Eventually their affair is violently and mortally rocked. Regina must cope with loneliness and heartache- she must now return focus to herself. The book fast-forwards over a decade in the future and the reader is able to see how Regina's life has panned out and how the people of her past are still a part of her present.

The writing in this book was both a strength and a weakness. Choi's prose is complex and deliberate. Her vocabulary is extensive and her descriptions thoughtful. Yet at times there was a hint of pretension that surpassed Regina's voice and blurred into that of the writer's.

The issue of sexuality in this novel was quite fascinating. Both women appear to be bisexual, given their pasts and futures. But their relationships and what it means transcends sexuality, with different implications for both women. Regina, as much as I wanted to find depth to her, really was just a young student trying to find herself. She was in a new town, didn't seem to have many friends, had an overbearing mother, and was unsure of herself- her becoming unhealthily attracted to an intelligent, attractive, older woman who was basically the opposite of her own mother (I'm still trying to decide if there are "mommy issues" at play here- perhaps feelings of abandonment? A desire to change and replace?), wasn't surprising. And Martha? She was unhappily married and confined to motherhood- she needed an out with actually having to go out. At first glance it may seem like an unlikely pairing, but with further review it really is not. Frankly, my favorite character actually ended up being Dutra- his laid back charisma and sharp intellect were far more interesting than these two tortured women.

The dynamics of age is also worth a glance. Regina is immature, partly due to the fact that she is only twenty-one, younger than her peers. She's not equipped to handle much of what is thrown at her throughout the course of her book, whether the object of her desire was female or male. Martha, who is in her early thirties, wants to be young, like Regina. She misses her obligation-free days and the scandalous affair she has began with one of her husband's young female students is a glimpse back to that time period. Essentially, she's going through a midlife crisis a bit too early. (And her name- Martha! The name of an eighty-year-old! Her character's persona was so much older than she actually was.)
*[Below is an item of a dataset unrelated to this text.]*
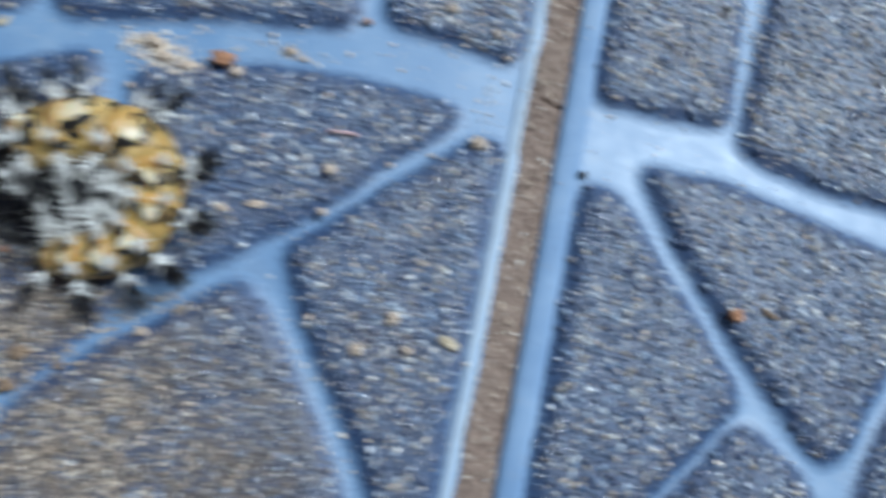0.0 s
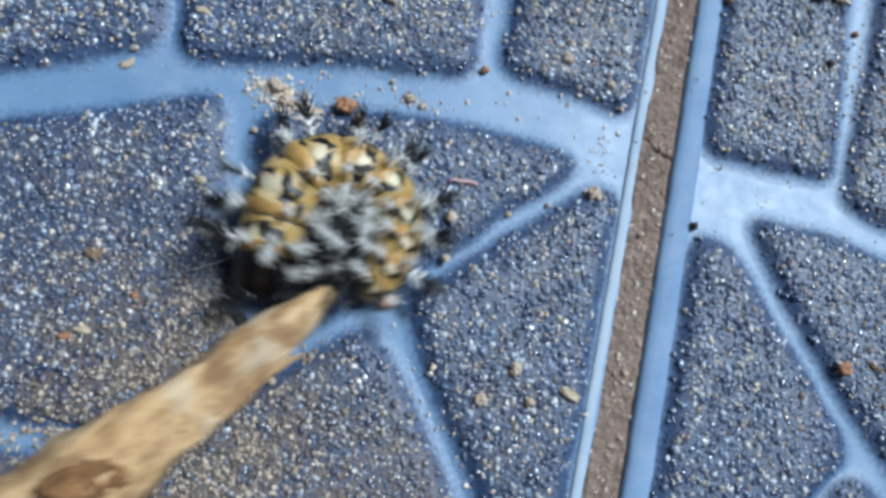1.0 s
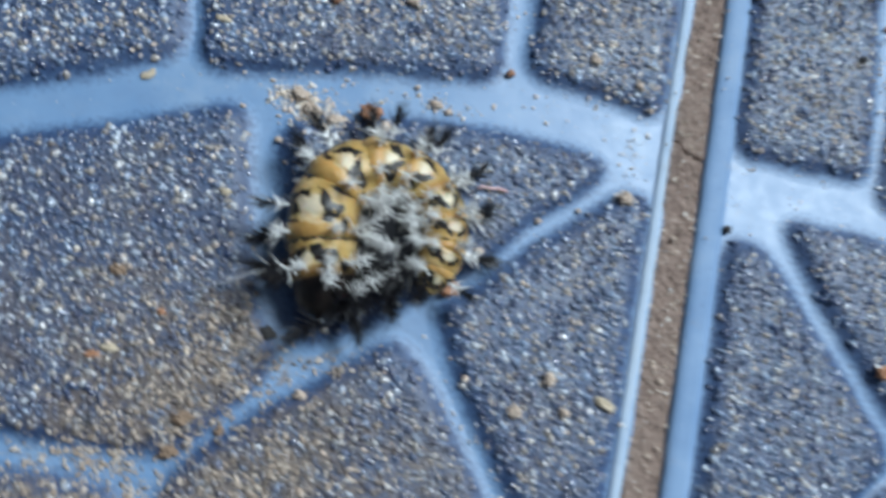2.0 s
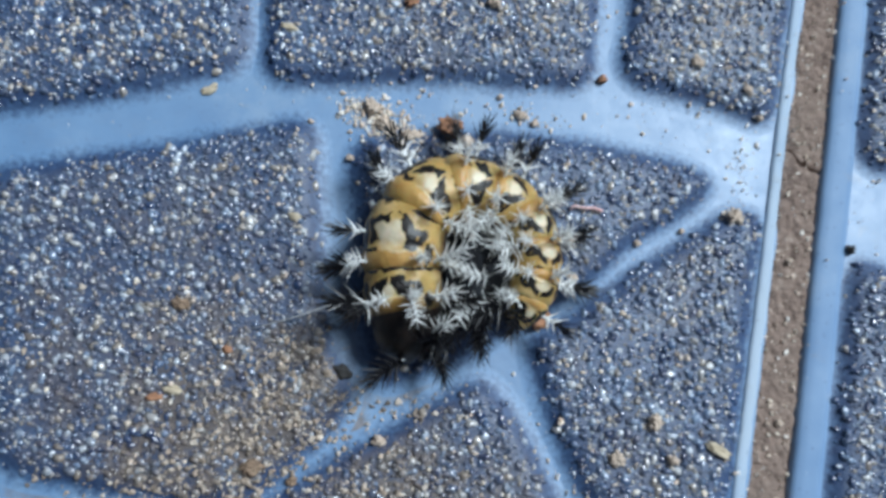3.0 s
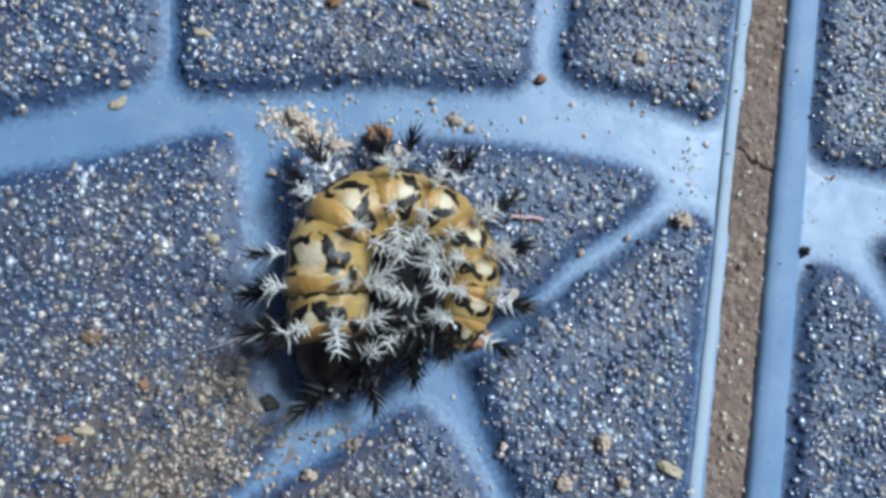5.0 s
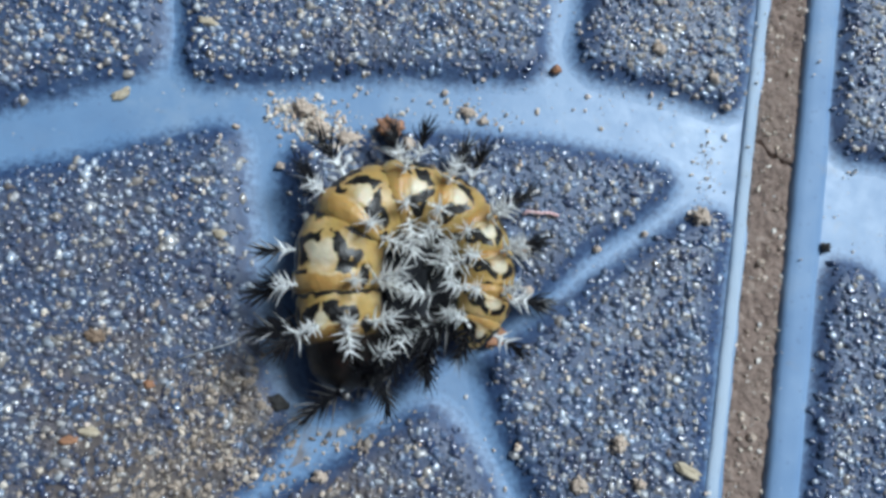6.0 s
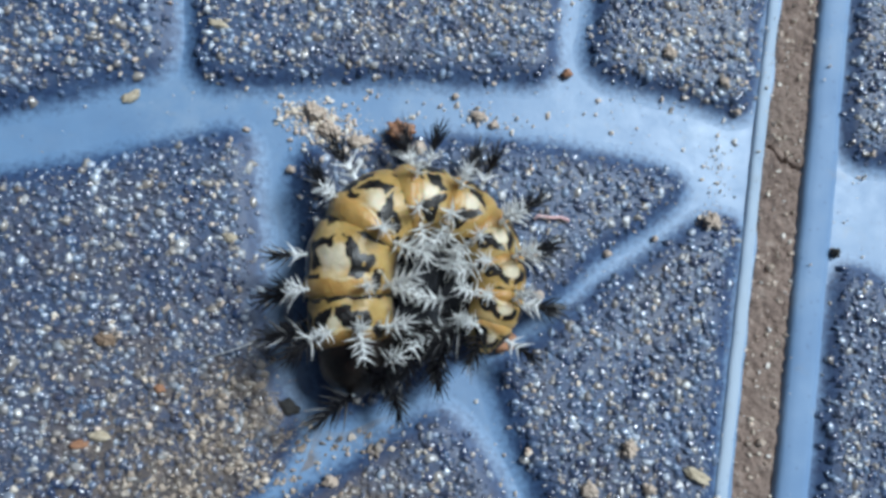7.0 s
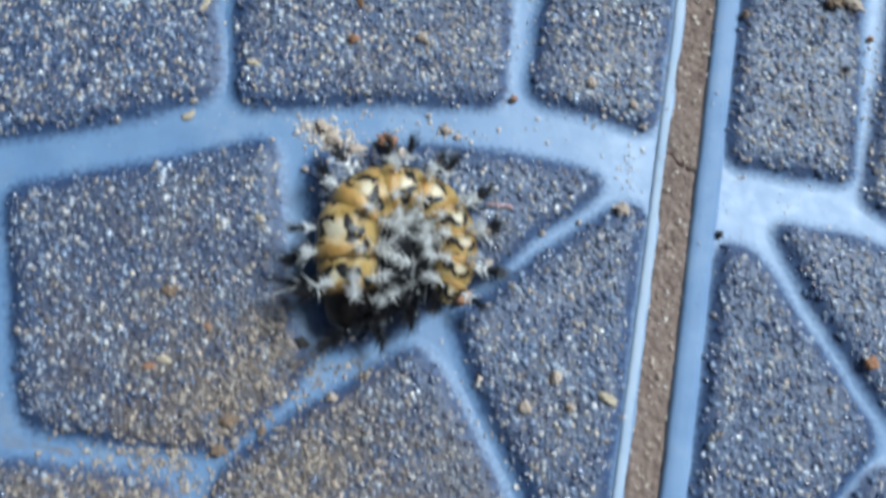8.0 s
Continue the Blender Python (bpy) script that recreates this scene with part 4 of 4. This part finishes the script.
# ---- what moves ----
def motions():
    x, y, z, turn = REST
    # Seconds; shift from rest in centimetres; turn from rest.
    roll = [(0.0, -1.24, -0.68, -76), (0.5, -1.24, -0.62, -76), (0.6, -1.2, -0.60, -74), (0.7, -0.97, -0.44, -62), (0.8, -0.74, -0.30, -45), (0.9, -0.46, -0.20, -28), (1.0, -0.08, -0.13, -15), (1.1, 0.06, -0.09, -6), (1.2, 0.11, -0.05, -2), (1.35, 0.06, 0.0, 0), (8.0, 0.06, 0.0, 0)]
    walk(caterpillar, [(t, pose(x + a * CM, y + b * CM, z, 0, 0, turn + r)) for t, a, b, r in roll])
    # A chip stuck to the tail goes with it; two clay beads are nudged aside.
    chip = crumbs["clay_chip", -0.26]
    held = pose(x + 0.06 * CM, y, z, 0, 0, turn).inverted() @ chip.matrix_world
    walk(chip, [(t, pose(x + a * CM, y + b * CM, z, 0, 0, turn + r) @ held) for t, a, b, r in roll])
    for bead, a, b in ((crumbs["clay_bead", 0.01], 0.0, -0.25), (crumbs["clay_bead", -0.13], 0.10, -0.14)):
        rest = bead.matrix_world.copy()
        away = pose(a * CM, b * CM, 0) @ rest
        walk(bead, [(0.0, away), (0.95, away), (1.2, rest), (8.0, rest)])
    # Seconds; the tip in centimetres; bearing of the stem; rise.
    prod = [(0.0, -5.3, -2.9, 1.1, -110, 22), (0.2, -4.6, -2.3, 0.8, -110, 22), (0.3, -3.75, -1.88, 0.6, -110, 22), (0.5, -3.21, -1.82, 0.55, -110, 22), (0.7, -2.74, -2.08, 0.45, -113, 19), (0.9, -1.78, -1.93, 0.35, -122, 16), (1.0, -1.26, -1.78, 0.35, -125, 16), (1.1, -0.88, -1.71, 0.35, -124, 16), (1.2, -0.38, -1.88, 0.4, -122, 16), (1.3, -0.07, -1.98, 0.45, -120, 16), (1.4, 0.36, -2.42, 0.55, -118, 16), (1.5, 0.74, -3.18, 0.7, -116, 16), (1.6, 0.9, -4.4, 0.9, -120, 18), (1.9, 0.5, -8.0, 1.6, -115, 20), (2.4, 0.0, -12.0, 1.6, -110, 15), (8.0, 0.0, -12.0, 1.6, -110, 15)]
    walk(stick, [(t, pose(a * CM, b * CM, c * CM, 0, 0, r) @ pose(0, 0, 0, 0, -e, 0)) for t, a, b, c, r, e in prod])


motions()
Don't mistake my frustration as criticism, though. These sorts of accusations and questions are what make the book interesting and thought-provoking (hello, book clubs!). While it did take me twenty or so pages to get invested in the story, once I got into the meat of the book I enjoyed it. While it may not be for everyone, being a little racy and a bit wordy, I do recommend it to those who enjoy Chabon, Cunningham, or Messud.  

Disclosure: Penguin may have generously sent me this copy, but all opinions are my own.